= BioSense =

CDC medical surveillance program

BioSense is a program of the Centers for Disease Control and Prevention (CDC) that tracks health problems as they evolve and provides public health officials with the data, information and tools they need to understand developing health events. The system uses reports from local hospitals to conduct syndromic surveillance and identify trends in disease. The system began development in 2003. Its intended purpose was as an integrated nationwide health surveillance system to catch disease outbreaks and bioterrorism events such as the anthrax scare were key motivations for its development. It has faced criticism from congress and local health authorities over its cost and utility. Moreover, early versions of the system lacked uptake in part due to reluctance of hospital leaders to provide information directly to the government. Regardless, these systems have proved useful in monitoring the health effects of natural disasters, widespread outbreaks and monitoring epidemiological data on a national scale.

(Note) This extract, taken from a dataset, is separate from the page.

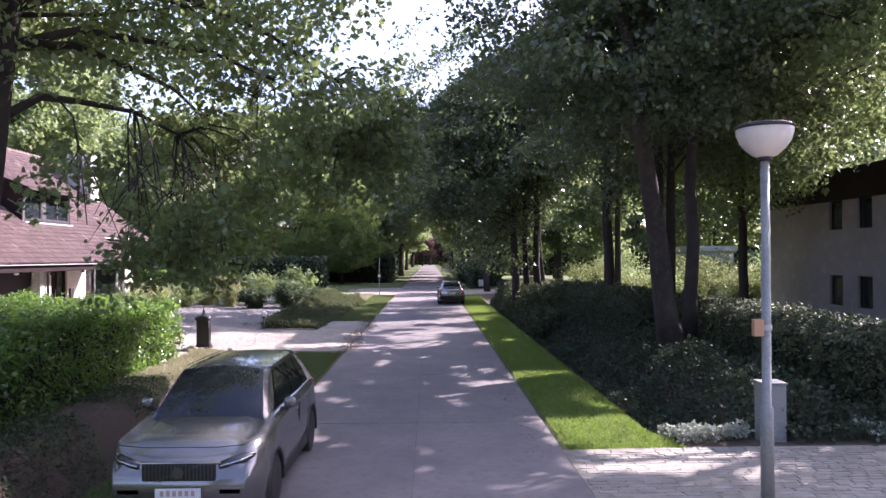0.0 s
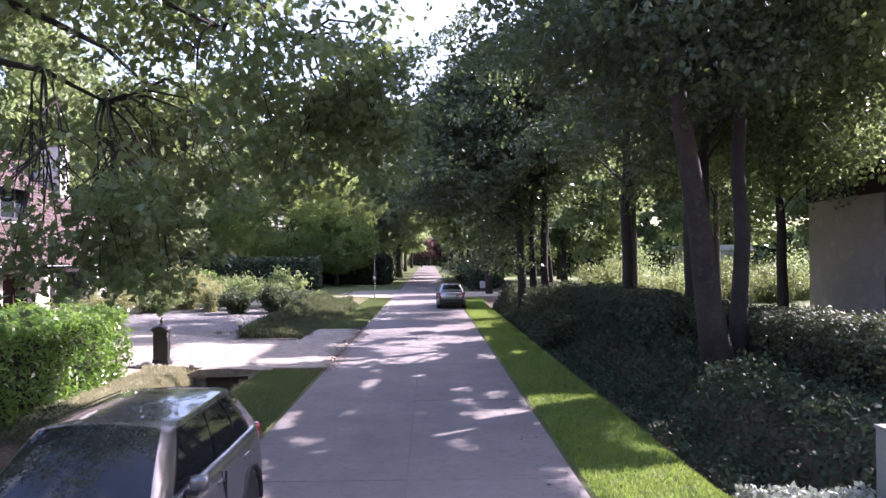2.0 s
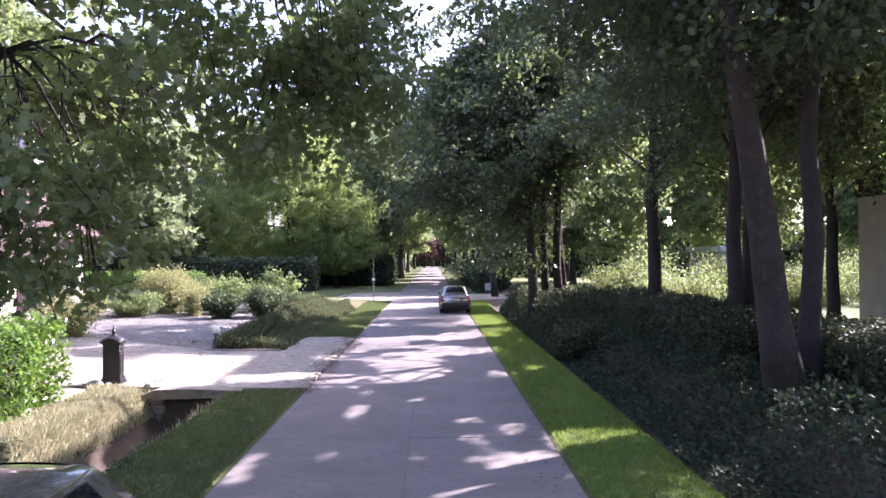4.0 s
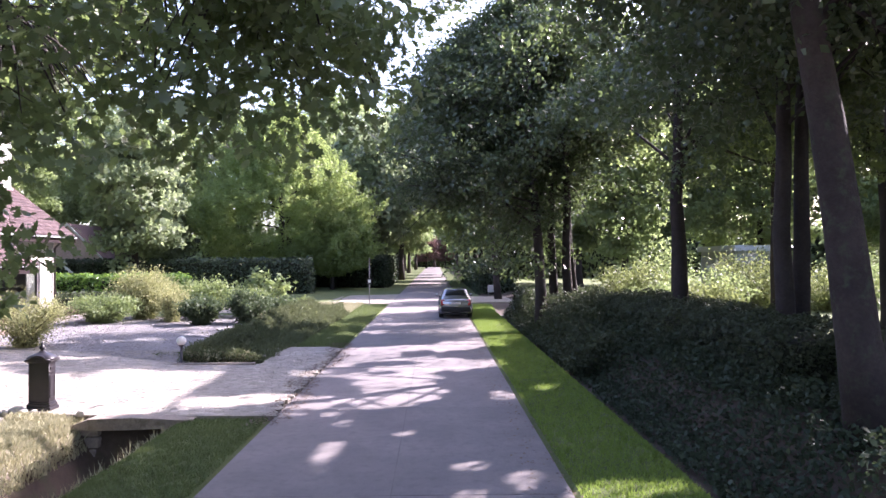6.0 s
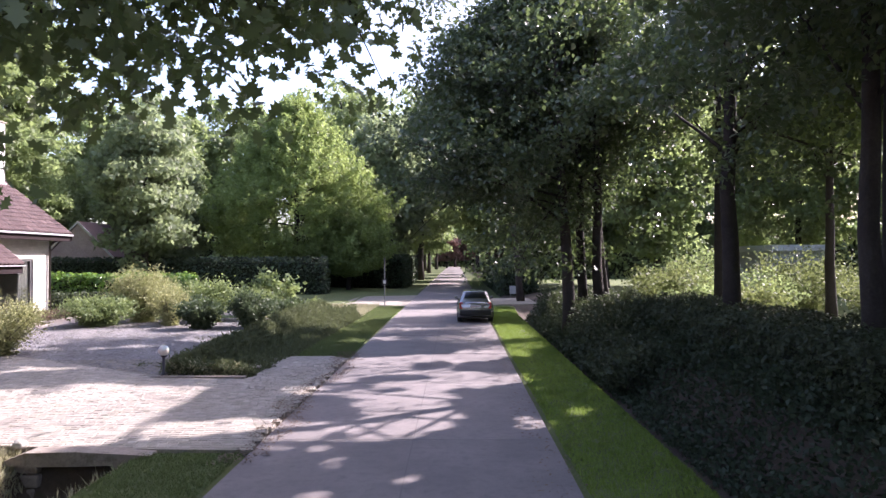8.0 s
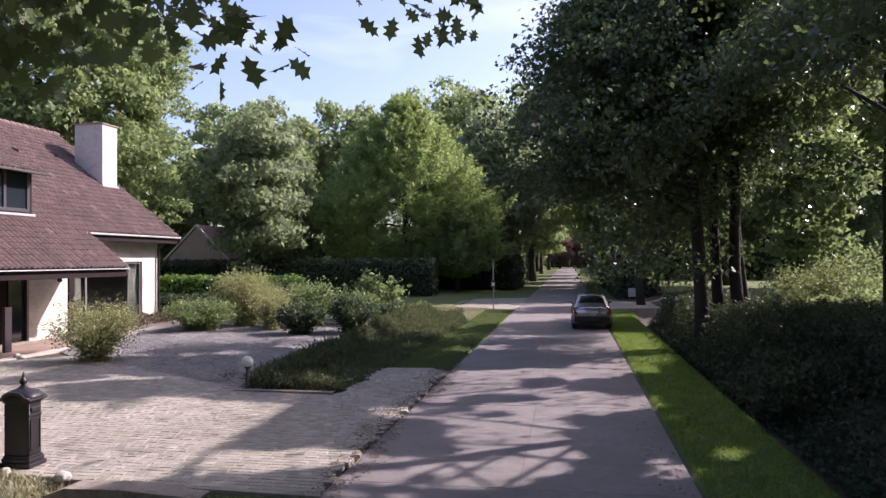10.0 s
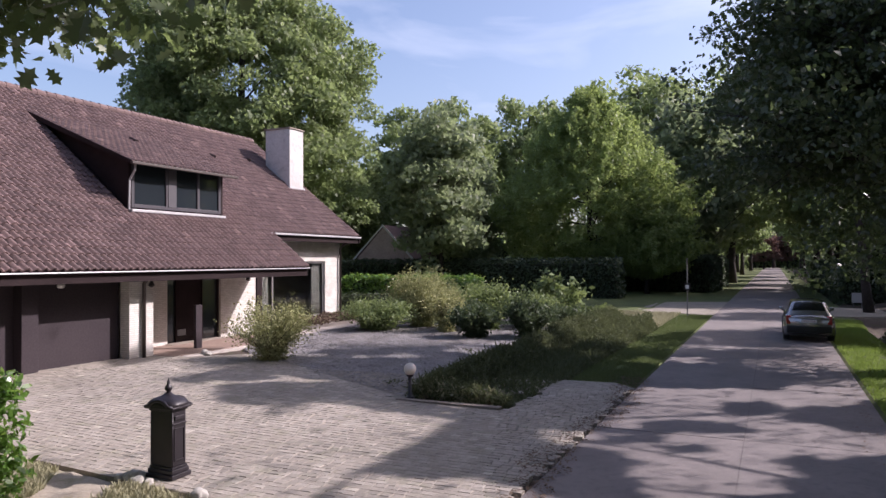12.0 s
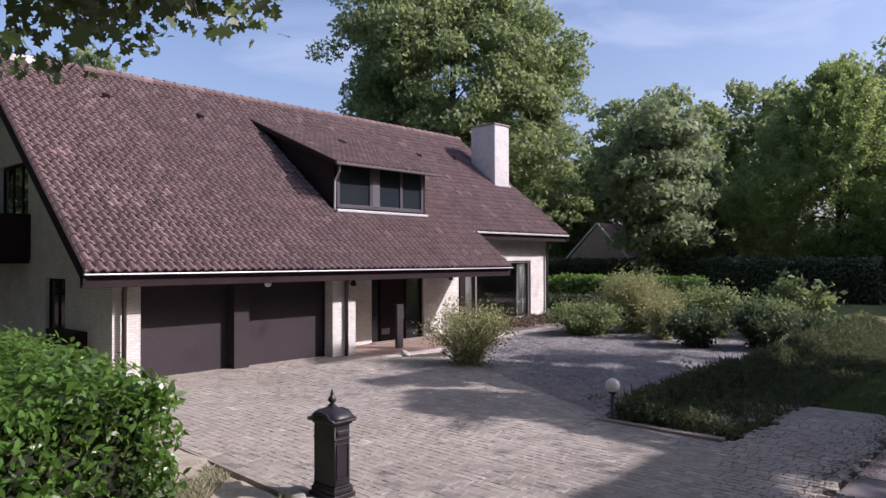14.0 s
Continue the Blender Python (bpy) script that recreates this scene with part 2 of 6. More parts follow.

More recently the system has also been used to monitor the effects of lifestyle such as vaping induced acute lung injuries.

Following these critiques, efforts have been made to improve BioSense. By integrating local and state-level information, CDC aims to integrate (i.e., multistate) and national levels and improve BioSense's utility.
The key components of the BioSense program redesign are to:
- Help build health monitoring infrastructure and workforce capacity where needed at the state, local, tribal, and territorial levels
- Facilitate the interchange of information that can be used to coordinate responses and monitor health-related outcomes routinely and during an event
- Retain the original purpose of BioSense to detect and characterize events (or health-related threats) early by building on state and local health departments systems and programs
- Expand the utility of BioSense data to multi-use [and all-hazard] beyond early event detection and to contribute information for public health situational awareness, routine public health practice, and improved health outcomes and public health
- Improve the ability to detect emergency health-related threats by supporting the enhancement of systems to signal alerts for potential problems
- Increasing local and state jurisdictions participation in BioSense

==BioSense mandate and establishment==
Mandated in the Public Health Security and Bioterrorism Preparedness Response Act of 2002, the CDC BioSense Program was launched in 2003 to establish an integrated national public health surveillance system for early detection and rapid assessment of potential bioterrorism-related illness.

==BioSense 2.0==

By November 2011, the Redesigned BioSense (or BioSense 2.0) will develop a community-controlled environment (architecturally distributed in a cloud-based model) governed by the Association of State and Territorial Health Officials (ASTHO), in coordination with the Council of State and Territorial Epidemiologists (CSTE), National Association of County and City Health Officials (NACCHO), and International Society for Disease Surveillance (ISDS). ASTHO will offer this service to states for receiving and managing syndromic surveillance information.

The cloud-based BioSense 2.0 environment allows State and Local health departments to access data that will support potential expansions of their syndromic surveillance systems under the Meaningful Use program. States that elect to use this utility will each have a secure "zone" that they control and can use to manage or share their syndromic surveillance information.